Start at the line that has "4. More parts follow." and stop at the line that has "return float(np.interp(b, SHORE_B, SHORE_R)". Print those lines and all lines between them exactly, and nothing more.

#### DATA

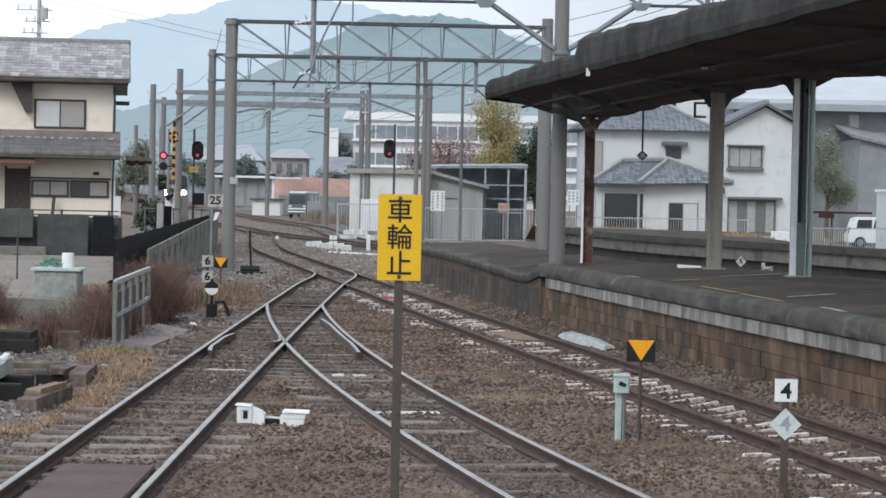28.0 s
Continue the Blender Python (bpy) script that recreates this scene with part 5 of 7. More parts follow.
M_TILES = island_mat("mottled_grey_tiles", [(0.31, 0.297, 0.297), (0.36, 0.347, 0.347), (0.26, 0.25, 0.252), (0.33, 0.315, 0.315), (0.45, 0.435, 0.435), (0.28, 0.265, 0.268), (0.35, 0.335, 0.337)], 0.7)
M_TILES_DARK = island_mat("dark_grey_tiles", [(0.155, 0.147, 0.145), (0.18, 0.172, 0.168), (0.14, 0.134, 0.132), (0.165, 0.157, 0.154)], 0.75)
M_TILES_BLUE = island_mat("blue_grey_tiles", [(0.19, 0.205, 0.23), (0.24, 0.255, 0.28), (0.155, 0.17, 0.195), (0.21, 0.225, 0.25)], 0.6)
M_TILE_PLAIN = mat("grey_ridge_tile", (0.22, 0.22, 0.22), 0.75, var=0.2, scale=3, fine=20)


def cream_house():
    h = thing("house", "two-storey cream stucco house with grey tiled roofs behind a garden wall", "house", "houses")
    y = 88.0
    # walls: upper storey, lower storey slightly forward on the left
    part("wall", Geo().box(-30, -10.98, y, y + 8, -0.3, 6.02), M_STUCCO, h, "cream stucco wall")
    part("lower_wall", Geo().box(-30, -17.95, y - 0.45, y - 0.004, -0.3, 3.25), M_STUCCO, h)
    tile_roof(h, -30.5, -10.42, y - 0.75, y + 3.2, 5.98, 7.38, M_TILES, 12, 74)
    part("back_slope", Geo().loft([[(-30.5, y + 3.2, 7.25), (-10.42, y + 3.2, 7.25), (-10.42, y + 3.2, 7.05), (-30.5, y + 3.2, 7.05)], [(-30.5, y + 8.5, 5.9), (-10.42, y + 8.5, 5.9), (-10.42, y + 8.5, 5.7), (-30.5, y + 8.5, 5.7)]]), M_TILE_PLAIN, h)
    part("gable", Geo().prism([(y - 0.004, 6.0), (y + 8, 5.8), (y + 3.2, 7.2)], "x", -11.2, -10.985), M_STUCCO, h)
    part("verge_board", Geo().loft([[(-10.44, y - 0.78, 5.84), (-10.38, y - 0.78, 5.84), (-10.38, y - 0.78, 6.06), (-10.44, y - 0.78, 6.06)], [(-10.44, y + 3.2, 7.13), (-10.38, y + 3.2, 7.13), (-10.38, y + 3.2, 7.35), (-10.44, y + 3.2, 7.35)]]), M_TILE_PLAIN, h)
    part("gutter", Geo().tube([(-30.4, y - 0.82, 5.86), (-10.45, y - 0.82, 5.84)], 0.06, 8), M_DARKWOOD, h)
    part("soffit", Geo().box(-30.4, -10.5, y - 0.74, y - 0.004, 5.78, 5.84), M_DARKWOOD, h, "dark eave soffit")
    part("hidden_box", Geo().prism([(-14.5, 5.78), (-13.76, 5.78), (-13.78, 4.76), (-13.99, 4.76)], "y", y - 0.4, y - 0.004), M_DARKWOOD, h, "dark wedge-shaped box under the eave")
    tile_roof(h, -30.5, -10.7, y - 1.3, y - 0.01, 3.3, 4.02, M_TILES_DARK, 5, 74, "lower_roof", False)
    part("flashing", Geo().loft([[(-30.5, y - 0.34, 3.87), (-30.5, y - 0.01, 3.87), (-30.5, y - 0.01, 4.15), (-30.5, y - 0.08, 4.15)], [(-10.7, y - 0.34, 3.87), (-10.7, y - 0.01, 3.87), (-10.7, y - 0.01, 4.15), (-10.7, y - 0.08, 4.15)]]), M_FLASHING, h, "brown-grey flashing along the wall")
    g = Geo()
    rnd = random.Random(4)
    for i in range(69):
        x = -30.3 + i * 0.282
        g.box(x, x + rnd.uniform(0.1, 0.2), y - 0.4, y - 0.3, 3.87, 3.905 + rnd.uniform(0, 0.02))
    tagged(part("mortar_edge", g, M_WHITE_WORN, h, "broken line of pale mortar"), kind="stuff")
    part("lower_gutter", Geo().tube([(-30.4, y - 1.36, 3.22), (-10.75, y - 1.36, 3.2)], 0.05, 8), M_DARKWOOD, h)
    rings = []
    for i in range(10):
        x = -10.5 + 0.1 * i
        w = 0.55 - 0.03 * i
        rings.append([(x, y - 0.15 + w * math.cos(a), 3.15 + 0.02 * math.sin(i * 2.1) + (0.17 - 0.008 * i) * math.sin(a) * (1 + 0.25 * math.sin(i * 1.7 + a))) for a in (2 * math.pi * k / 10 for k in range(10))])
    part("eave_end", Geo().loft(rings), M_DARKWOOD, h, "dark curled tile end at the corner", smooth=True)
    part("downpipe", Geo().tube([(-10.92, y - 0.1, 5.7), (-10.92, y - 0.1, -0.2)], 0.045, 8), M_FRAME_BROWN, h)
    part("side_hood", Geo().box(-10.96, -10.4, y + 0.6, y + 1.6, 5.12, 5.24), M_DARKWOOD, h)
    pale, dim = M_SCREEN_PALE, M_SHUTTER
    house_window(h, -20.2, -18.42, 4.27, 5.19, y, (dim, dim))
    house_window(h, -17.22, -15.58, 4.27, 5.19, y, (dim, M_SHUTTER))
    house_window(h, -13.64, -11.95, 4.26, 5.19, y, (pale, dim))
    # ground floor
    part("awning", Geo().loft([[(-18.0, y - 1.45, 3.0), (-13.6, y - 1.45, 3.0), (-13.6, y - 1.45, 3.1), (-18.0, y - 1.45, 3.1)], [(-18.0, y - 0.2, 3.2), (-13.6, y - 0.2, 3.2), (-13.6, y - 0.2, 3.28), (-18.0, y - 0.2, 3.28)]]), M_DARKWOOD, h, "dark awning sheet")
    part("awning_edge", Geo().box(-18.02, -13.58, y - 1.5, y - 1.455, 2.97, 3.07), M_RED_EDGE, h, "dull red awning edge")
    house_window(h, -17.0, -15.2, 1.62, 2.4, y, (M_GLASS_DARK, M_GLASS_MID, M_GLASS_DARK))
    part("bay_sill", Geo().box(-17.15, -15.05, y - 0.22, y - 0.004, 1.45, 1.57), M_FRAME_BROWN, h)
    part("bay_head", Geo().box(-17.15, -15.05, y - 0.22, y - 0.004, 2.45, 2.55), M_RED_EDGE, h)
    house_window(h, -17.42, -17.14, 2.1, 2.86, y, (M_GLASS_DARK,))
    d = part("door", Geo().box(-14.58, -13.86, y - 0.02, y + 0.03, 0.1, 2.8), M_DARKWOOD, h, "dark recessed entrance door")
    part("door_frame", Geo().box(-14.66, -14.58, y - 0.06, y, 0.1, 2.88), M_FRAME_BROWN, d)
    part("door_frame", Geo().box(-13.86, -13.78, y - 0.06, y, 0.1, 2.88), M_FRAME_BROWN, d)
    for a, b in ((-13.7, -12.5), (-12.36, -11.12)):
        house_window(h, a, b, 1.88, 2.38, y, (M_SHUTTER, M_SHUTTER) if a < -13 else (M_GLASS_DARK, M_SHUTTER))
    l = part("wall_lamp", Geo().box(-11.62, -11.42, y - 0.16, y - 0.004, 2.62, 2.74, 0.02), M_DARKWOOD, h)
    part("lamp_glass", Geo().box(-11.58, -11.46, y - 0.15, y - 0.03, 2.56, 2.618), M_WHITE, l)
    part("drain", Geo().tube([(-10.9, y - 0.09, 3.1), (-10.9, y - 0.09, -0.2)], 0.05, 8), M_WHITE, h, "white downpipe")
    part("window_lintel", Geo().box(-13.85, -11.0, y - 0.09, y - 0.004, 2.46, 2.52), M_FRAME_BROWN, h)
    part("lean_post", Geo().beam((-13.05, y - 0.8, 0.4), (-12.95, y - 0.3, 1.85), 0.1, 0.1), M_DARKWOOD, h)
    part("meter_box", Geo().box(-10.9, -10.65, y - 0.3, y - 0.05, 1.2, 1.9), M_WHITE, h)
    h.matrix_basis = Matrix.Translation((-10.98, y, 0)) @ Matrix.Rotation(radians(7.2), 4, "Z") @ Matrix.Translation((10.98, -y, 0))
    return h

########
#### DATA

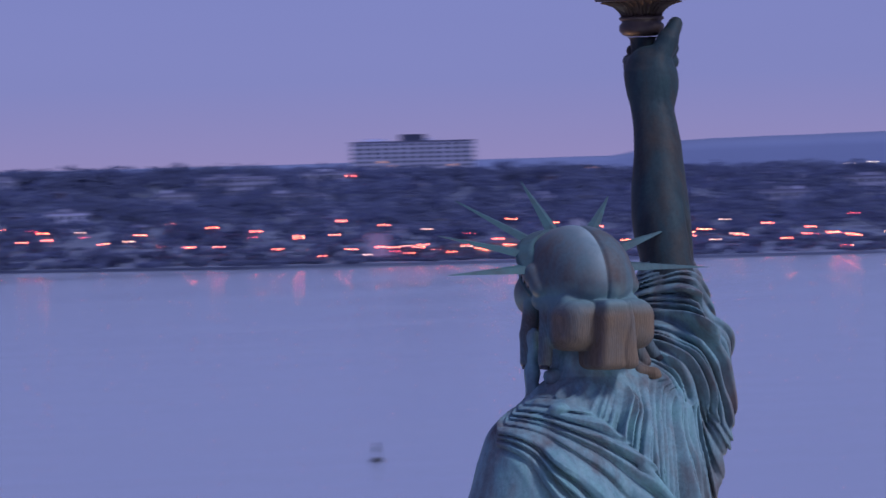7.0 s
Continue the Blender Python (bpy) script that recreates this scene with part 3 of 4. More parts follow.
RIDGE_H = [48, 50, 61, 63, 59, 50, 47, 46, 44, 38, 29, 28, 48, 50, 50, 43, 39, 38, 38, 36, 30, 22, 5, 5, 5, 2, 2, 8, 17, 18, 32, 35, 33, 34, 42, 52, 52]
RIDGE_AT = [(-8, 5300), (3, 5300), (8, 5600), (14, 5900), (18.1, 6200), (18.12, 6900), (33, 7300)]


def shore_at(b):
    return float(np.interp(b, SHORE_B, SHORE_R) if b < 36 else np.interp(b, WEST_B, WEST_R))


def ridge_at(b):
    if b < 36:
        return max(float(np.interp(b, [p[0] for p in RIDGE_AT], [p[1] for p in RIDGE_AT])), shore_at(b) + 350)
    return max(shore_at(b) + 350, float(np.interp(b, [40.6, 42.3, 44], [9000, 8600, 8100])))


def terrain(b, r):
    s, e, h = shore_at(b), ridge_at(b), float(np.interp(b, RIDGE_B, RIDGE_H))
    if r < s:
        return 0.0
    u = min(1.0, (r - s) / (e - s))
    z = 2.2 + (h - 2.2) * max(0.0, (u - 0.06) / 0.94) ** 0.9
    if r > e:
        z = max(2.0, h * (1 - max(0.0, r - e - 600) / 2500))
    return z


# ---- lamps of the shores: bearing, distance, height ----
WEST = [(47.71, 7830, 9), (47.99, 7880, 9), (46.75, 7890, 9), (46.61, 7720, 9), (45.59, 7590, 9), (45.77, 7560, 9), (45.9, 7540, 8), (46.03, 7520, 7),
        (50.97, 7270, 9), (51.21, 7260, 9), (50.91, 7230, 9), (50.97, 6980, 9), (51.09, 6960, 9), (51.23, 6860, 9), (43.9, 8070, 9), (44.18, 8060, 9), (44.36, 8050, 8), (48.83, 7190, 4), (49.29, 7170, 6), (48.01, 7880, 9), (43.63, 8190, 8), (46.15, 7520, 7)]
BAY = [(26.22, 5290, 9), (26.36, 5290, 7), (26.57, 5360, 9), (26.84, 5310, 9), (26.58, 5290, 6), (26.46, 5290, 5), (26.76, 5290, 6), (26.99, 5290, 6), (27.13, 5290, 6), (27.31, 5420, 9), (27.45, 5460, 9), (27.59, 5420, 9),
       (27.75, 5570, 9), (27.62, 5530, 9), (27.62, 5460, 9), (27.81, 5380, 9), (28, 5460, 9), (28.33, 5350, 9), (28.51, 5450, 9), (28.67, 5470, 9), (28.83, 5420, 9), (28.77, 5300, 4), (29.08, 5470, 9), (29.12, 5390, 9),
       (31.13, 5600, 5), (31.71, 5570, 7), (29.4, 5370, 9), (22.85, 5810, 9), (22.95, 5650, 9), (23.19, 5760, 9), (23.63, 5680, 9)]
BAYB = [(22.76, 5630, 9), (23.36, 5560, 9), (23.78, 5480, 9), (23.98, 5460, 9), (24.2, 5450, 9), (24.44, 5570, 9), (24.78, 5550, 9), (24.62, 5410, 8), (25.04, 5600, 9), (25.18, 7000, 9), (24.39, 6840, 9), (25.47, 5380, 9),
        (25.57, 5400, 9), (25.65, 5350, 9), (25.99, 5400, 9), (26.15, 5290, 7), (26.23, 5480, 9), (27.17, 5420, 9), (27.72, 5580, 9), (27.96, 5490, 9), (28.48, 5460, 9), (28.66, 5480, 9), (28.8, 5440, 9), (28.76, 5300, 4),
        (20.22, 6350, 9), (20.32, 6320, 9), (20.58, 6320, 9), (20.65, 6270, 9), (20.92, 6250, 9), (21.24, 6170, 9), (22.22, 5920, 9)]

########

◆ RESPONSE TO THIS EXERCISE ◆
Continue the Blender Python (bpy) script that recreates this scene with part 3 of 4. More parts follow.
RIDGE_H = [48, 50, 61, 63, 59, 50, 47, 46, 44, 38, 29, 28, 48, 50, 50, 43, 39, 38, 38, 36, 30, 22, 5, 5, 5, 2, 2, 8, 17, 18, 32, 35, 33, 34, 42, 52, 52]
RIDGE_AT = [(-8, 5300), (3, 5300), (8, 5600), (14, 5900), (18.1, 6200), (18.12, 6900), (33, 7300)]


def shore_at(b):
    return float(np.interp(b, SHORE_B, SHORE_R) if b < 36 else np.interp(b, WEST_B, WEST_R))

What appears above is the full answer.